В области образования, по моему мнению, подкрепленному общением со студентами и учителями в Киеве, нужны бо´льшая маневренность и желание преподавателя помочь своему ученику.
Занятия новой музыкой в Украине убыточны. Можно ли вообще заработать деньги в этой области или это утопия?
Убыточность - это не только украинская проблема. Но это, по-моему, не самый неотложный вопрос искусства, потому что искусство лишь в редких случаях оказывается рентабельным.
Цена искусства измеряется в первую очередь не деньгами, а культурной ценностью, которую оно приносит обществу.
Поскольку искусство является жизненно важным для общества, необходимо найти средства, позволяющие ему существовать. Художники не должны голодать, их работа должна быть оплачена. Так что музыку всегда нужно субсидировать в той или иной форме.
Какую роль государство может играть в решении проблем исполнения новой музыки? Как выглядит идеальное с точки зрения композитора государство?
Идеальное – это, конечно же, то, которое не диктует автору, что и как он должен сочинять, оно доверяет и прислушивается к художнику, даже когда он делает что-то такое, что государству не нравится. Оно должно понимать, что художника нужно поддерживать даже в том случае, если он противостоит режиму.
Как можно заинтересовать людей современной музыкой? Должна ли она выйти из концертных залов и может ли стать частью социальных проектов?

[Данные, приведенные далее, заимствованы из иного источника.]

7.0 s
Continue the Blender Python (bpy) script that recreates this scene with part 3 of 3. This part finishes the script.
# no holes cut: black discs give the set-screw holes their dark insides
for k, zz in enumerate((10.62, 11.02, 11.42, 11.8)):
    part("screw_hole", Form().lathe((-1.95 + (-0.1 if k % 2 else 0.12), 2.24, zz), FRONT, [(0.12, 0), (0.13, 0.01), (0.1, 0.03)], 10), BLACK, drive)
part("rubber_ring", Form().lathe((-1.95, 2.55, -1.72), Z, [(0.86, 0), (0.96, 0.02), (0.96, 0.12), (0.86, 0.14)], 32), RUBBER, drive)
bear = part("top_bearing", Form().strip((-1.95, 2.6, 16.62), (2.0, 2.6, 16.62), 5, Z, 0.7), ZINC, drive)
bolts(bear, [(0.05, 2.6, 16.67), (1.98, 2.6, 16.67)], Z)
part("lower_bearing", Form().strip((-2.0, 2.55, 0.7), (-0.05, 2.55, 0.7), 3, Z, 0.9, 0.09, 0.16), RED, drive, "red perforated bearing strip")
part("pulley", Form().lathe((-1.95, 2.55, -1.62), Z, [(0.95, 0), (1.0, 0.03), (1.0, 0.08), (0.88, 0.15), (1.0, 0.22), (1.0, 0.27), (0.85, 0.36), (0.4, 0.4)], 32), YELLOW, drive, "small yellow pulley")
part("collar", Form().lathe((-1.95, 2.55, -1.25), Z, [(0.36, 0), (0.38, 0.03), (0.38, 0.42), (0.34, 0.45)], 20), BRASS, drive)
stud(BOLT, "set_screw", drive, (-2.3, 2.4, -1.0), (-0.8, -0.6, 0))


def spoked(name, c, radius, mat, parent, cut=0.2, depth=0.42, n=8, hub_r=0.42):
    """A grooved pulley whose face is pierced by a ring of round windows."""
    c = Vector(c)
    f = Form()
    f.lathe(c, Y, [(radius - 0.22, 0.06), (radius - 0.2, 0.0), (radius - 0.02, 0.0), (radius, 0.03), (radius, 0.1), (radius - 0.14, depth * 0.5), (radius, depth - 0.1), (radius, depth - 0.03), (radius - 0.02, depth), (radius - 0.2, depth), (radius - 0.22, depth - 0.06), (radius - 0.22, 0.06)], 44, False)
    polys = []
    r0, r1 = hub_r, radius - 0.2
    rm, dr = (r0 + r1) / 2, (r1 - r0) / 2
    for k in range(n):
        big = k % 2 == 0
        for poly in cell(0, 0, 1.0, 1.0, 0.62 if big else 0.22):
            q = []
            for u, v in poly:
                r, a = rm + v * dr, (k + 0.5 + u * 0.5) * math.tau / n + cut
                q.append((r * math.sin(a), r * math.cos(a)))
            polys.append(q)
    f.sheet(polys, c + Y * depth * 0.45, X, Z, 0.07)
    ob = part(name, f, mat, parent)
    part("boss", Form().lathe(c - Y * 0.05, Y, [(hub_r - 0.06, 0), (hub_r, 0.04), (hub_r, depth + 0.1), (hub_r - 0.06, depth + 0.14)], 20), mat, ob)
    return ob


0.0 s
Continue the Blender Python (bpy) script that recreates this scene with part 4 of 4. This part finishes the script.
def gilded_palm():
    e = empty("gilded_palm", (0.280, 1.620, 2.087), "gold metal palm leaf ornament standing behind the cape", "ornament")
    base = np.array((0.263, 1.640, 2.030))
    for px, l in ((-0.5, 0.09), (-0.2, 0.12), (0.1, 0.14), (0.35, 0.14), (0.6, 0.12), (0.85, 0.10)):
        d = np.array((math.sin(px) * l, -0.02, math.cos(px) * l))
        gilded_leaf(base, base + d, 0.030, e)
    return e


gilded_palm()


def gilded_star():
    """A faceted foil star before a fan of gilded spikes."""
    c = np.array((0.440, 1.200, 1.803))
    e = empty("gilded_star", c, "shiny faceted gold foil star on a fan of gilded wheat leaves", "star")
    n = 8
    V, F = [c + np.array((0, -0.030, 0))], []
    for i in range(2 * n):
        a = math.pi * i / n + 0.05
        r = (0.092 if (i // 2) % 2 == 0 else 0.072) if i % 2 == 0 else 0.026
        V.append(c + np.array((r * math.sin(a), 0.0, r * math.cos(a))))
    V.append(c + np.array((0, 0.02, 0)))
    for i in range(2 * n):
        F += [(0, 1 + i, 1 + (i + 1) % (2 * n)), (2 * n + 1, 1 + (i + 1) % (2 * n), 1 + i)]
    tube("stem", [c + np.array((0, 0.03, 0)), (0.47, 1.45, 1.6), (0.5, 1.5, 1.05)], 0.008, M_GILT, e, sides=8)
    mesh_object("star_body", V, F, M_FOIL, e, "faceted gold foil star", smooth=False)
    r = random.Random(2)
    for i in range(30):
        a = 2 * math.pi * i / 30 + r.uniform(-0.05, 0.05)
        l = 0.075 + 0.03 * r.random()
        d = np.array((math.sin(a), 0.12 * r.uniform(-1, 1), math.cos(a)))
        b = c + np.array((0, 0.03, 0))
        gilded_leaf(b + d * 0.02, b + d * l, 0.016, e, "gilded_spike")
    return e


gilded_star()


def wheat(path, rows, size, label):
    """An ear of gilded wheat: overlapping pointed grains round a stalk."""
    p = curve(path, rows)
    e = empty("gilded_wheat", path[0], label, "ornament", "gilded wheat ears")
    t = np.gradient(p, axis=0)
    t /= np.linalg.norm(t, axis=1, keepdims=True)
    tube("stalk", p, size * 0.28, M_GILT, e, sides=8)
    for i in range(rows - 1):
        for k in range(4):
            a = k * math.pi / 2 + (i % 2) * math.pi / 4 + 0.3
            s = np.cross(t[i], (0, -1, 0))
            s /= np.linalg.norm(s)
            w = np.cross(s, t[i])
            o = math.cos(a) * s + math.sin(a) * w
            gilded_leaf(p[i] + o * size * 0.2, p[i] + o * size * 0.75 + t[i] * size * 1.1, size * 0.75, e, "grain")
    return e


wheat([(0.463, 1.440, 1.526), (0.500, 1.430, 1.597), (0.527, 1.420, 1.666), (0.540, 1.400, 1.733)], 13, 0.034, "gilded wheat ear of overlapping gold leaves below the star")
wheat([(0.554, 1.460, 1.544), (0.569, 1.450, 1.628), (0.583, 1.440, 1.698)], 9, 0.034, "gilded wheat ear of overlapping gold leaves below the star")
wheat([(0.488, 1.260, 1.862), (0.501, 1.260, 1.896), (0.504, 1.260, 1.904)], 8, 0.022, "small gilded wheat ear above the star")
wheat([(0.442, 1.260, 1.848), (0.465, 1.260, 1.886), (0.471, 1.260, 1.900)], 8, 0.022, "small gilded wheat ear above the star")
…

Музыка – это всегда социальный проект, даже когда об этом не говорится напрямую. И «серьезная» и популярная ее составляющие оказывают свое влияние на общество, равно как и друг на друга. Борис Гройс называет эти две составляющие валоризацией и популяризацией. Валоризация – это, скорее, движение ввысь, к высшим достижениям, которые являются элитарными и эксклюзивными (что, несомненно, впечатляет публику). В то же время, популяризация – это, скорее, движение вширь, охват всего общества. Обе области находятся в постоянном взаимообмене и обе, безусловно, важны. Это, условно говоря, храм и базар, которые присутствуют в любом городе.
Новая музыка, происходящая от буржуазной академической музыки, скорее всего, относится к валоризационному искусству. К сожалению, можно неоднократно наблюдать, как появление новой музыки в социальных проектах упрощает ее, утрачивается та составляющая, которая и превращает музыку в искусство. Само собой, я не против включения искусства в социальные проекты, я и сам с огромным удовольствием исполнял пьесу с участием музыкантов-любителей. Однако вместе с тем мне совершенно ясно, что участники таких событий заботятся не столько о музыкальной стороне исполнения, сколько культурно проводят досуг и находятся в поисках искусства как такового.

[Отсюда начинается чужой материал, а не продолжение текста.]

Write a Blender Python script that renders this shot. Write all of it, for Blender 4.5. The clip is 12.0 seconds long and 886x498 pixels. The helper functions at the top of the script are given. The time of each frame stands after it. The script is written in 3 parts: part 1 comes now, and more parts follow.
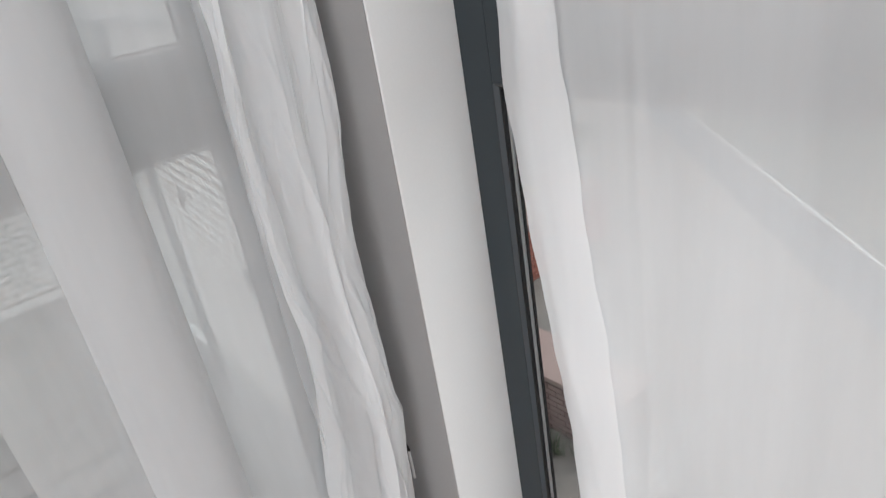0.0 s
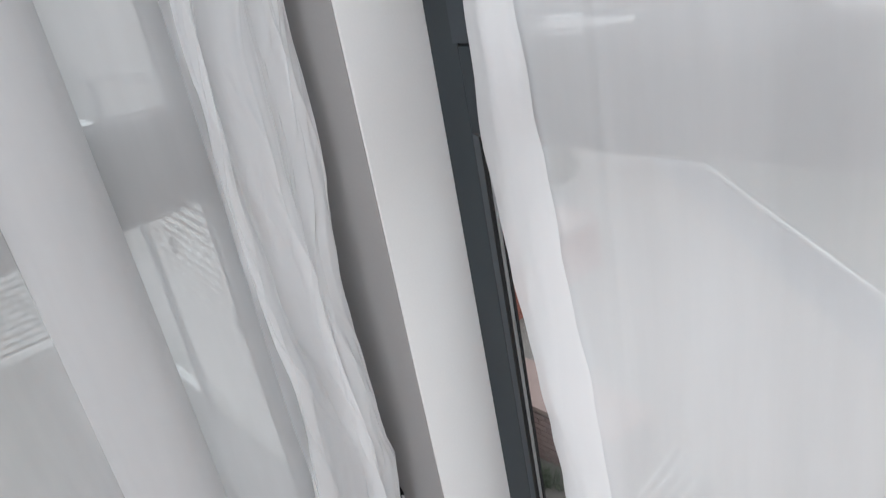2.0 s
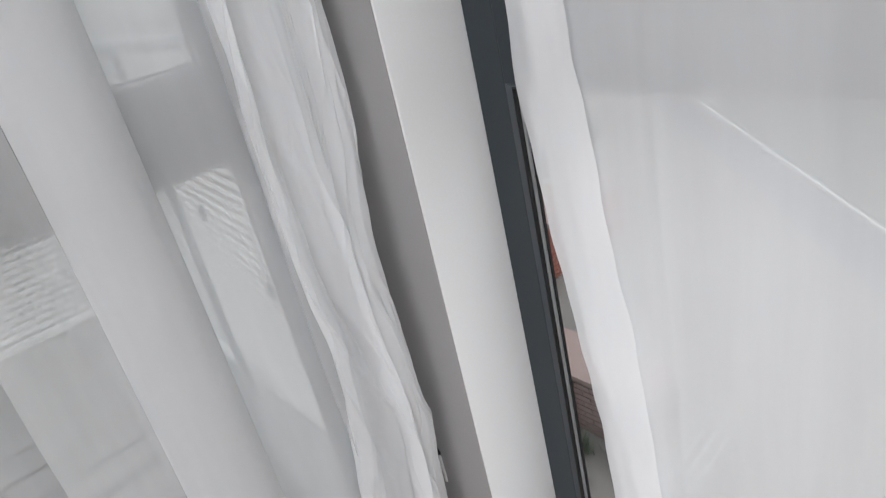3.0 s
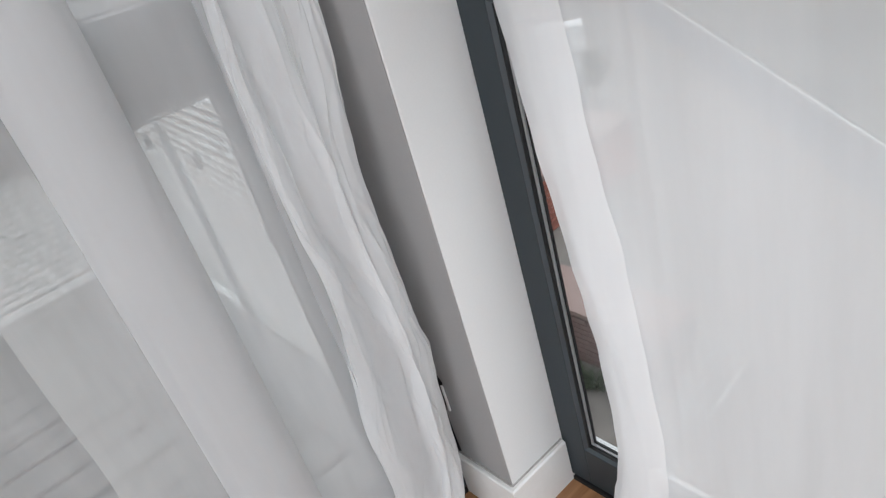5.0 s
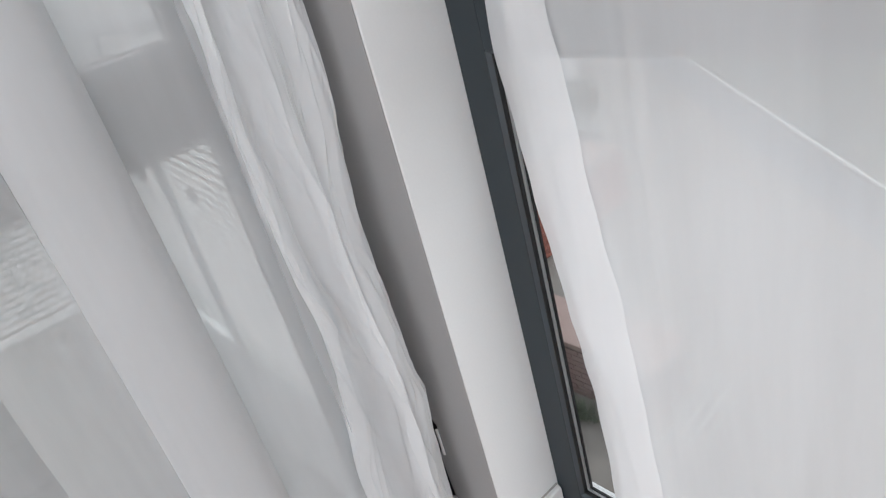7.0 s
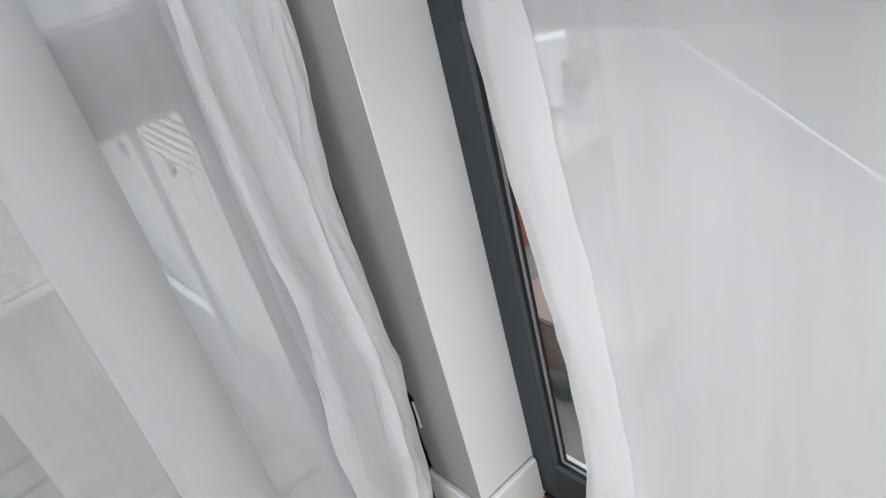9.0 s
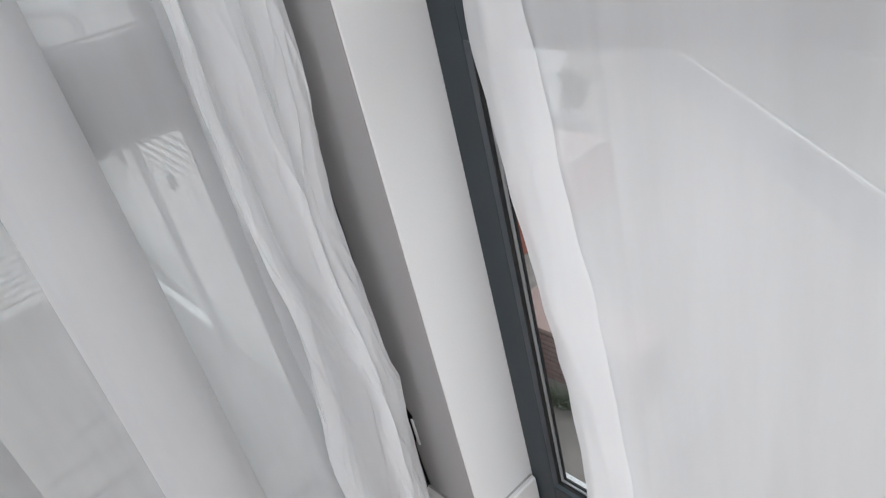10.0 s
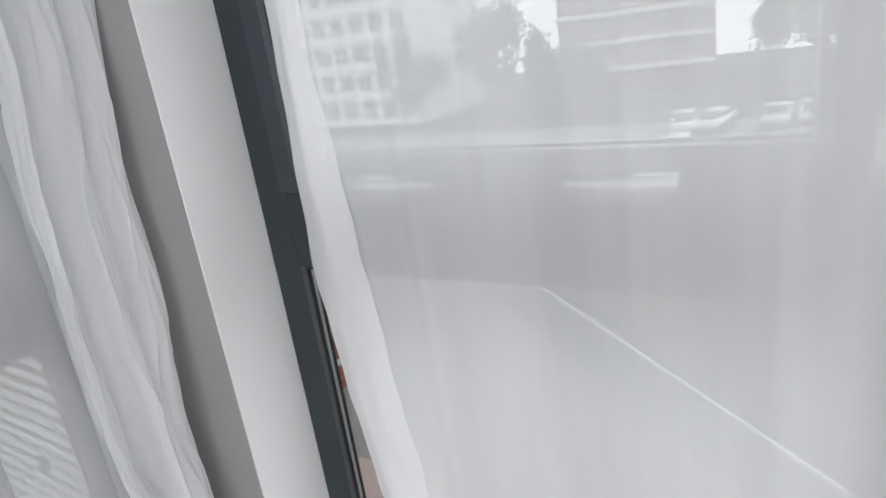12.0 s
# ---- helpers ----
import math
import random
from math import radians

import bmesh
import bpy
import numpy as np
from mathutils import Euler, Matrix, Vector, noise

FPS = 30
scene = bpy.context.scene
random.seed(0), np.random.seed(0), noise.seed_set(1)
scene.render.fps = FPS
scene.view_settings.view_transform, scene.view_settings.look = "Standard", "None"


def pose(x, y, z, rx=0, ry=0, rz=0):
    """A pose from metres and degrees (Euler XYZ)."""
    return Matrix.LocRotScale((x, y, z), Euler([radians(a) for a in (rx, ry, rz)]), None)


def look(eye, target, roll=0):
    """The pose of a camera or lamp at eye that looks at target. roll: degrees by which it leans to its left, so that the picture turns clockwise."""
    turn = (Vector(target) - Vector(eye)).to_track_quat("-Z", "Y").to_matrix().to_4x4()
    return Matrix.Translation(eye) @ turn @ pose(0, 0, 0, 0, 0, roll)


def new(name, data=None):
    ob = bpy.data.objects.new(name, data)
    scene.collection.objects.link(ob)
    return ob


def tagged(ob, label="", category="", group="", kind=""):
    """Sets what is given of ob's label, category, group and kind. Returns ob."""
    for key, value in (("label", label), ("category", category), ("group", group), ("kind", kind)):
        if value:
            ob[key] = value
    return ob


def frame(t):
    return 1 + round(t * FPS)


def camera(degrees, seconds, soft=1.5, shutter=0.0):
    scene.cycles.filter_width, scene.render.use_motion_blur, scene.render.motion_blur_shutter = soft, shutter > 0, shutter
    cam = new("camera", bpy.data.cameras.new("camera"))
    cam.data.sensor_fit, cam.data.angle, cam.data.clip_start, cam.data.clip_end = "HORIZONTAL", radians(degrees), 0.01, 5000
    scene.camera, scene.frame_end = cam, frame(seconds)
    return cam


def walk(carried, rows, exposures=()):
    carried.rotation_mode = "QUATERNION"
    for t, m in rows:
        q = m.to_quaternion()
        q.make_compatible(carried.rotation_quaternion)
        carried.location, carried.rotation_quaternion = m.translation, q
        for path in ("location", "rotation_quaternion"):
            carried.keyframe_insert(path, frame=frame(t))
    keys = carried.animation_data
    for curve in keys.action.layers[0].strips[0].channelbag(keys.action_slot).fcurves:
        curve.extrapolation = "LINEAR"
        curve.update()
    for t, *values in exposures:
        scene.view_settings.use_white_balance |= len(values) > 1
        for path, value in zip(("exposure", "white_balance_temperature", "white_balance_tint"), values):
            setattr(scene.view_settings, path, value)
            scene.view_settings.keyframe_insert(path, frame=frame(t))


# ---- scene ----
# Axes: z up from the room floor, the corner window's plane is y = 0, the balcony window's plane is x = -0.17.
cam = camera(66.2, 12.0, soft=1.2, shutter=0.3)
# seconds, place, pitch, roll, yaw
PATH = (
    (0, 0.816, -0.723, 1.309, -25.85, 8.77, 48.31),
    (0.5, 0.828, -0.739, 1.268, -30.39, 11.46, 48.23),
    (0.9, 0.836, -0.721, 1.187, -33.66, 13.45, 45.90),
    (1, 0.842, -0.736, 1.223, -33.44, 13.60, 45.50),
    (1.5, 0.834, -0.721, 1.274, -28.33, 12.65, 47.10),
    (2, 0.841, -0.721, 1.335, -23.15, 10.03, 47.17),
    (2.5, 0.839, -0.730, 1.296, -25.53, 12.53, 47.25),
    (3, 0.817, -0.730, 1.310, -25.47, 12.09, 48.40),
    (3.5, 0.837, -0.731, 1.282, -27.08, 12.56, 48.19),
    (5.5, 0.843, -0.706, 1.266, -29.82, 15.16, 47.97),
    (6, 0.836, -0.699, 1.273, -28.86, 14.93, 47.61),
    (6.5, 0.828, -0.696, 1.286, -28.30, 14.56, 47.56),
    (7, 0.825, -0.704, 1.294, -27.68, 13.97, 47.74),
    (9, 0.846, -0.692, 1.276, -29.41, 13.15, 47.25),
    (9.5, 0.835, -0.682, 1.288, -28.61, 12.61, 47.28),
    (10, 0.833, -0.684, 1.291, -28.82, 12.65, 47.28),
    (10.5, 0.829, -0.675, 1.297, -28.52, 12.95, 47.71),
    (11, 0.834, -0.676, 1.341, -28.80, 10.18, 46.08),
    (11.2, 0.815, -0.675, 1.392, -25.46, 6.46, 44.63),
    (11.3, 0.805, -0.692, 1.421, -23.78, 4.85, 42.97),
    (11.5, 0.800, -0.714, 1.455, -21.00, 4.01, 37.79),
    (11.7, 0.817, -0.755, 1.458, -18.65, 8.60, 32.67),
    (11.8, 0.839, -0.790, 1.461, -18.31, 9.01, 31.05),
    (12, 0.901, -0.874, 1.470, -19.03, 7.95, 28.45),
)
walk(cam, [(t, pose(x, y, z, 90 + p, r, w)) for t, x, y, z, p, r, w in PATH],
     exposures=((0.0, -0.10, 6420, 10), (0.4, -0.10, 6420, 10), (0.9, -0.08, 6430, 10), (1.4, -0.10, 6360, 10), (2.0, -0.10, 6240, 10), (3.5, -0.10, 6330, 10), (6.5, -0.10, 6280, 10), (9.5, -0.10, 6270, 10), (11.0, -0.10, 6260, 10), (11.6, -0.14, 6200, 10), (12.0, -0.18, 6230, 10)))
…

В Украине сейчас мода на музыкальный минимализм – львиную долю всех фестивалей, популяризирующих современную музыку, составляют именно такие партитуры. Что такая “мода” может сказать об украинцах? Популярен ли минимализм в Германии?
В последние годы минимализм в Германии куда менее важен, чем, вероятно, еще 20 лет назад, когда был популярен прежде всего репетитивный минимализм [то есть, техника, основанная на монотонном повторении коротких блоков, что хорошо слышно, например, в произведениях Ла Монте Янга, Стива Райха и Филипа Гласса – LB.ua].В Украине же основная роль отведена другому типу – сакральному минимализму Арво Пярта или Хенрика Гурецкого.
Мне кажется, это означает желание украинцев найти общие для культуры опорные ценности, что совершенно объяснимо в контексте атмосферы неуверенности последних 20 лет с момента распада Советского союза. Я не думаю, что это связано с недостатком слухового опыта – скорее, с возможностями классифицировать и обращаться с ним. Для этого было бы необходимо продвигать посредническую деятельность в сфере музыки: к примеру, проводить общие мастер-классы для западных и украинских композиторов, музыковедов, теоретиков и журналистов. Следовало бы организовать обмен студентами в обоих направлениях, потому что (это я сужу по своему опыту) в Киеве тоже можно научиться многим новым вещам. Это могло бы дать возможность молодым украинским композиторам и музыкантам больше времени провести за рубежом, а нам на Западе лучше узнать украинскую новую музыку. Искусство и культура ведь никогда не были улицей с односторонним движением.
Как вы прогнозируете будущее новой музыки в Европе? Есть ли поводы для оптимизма?
Для оптимизма всегда найдутся поводы, а негативные вещи и так придут сами по себе. Какое будущее уготовано новой музыке в Европе или где-либо еще – это мне, конечно, неизвестно, но я уверен, что она всегда будет существовать, потому что человечество, к счастью, всегда жадно к новому.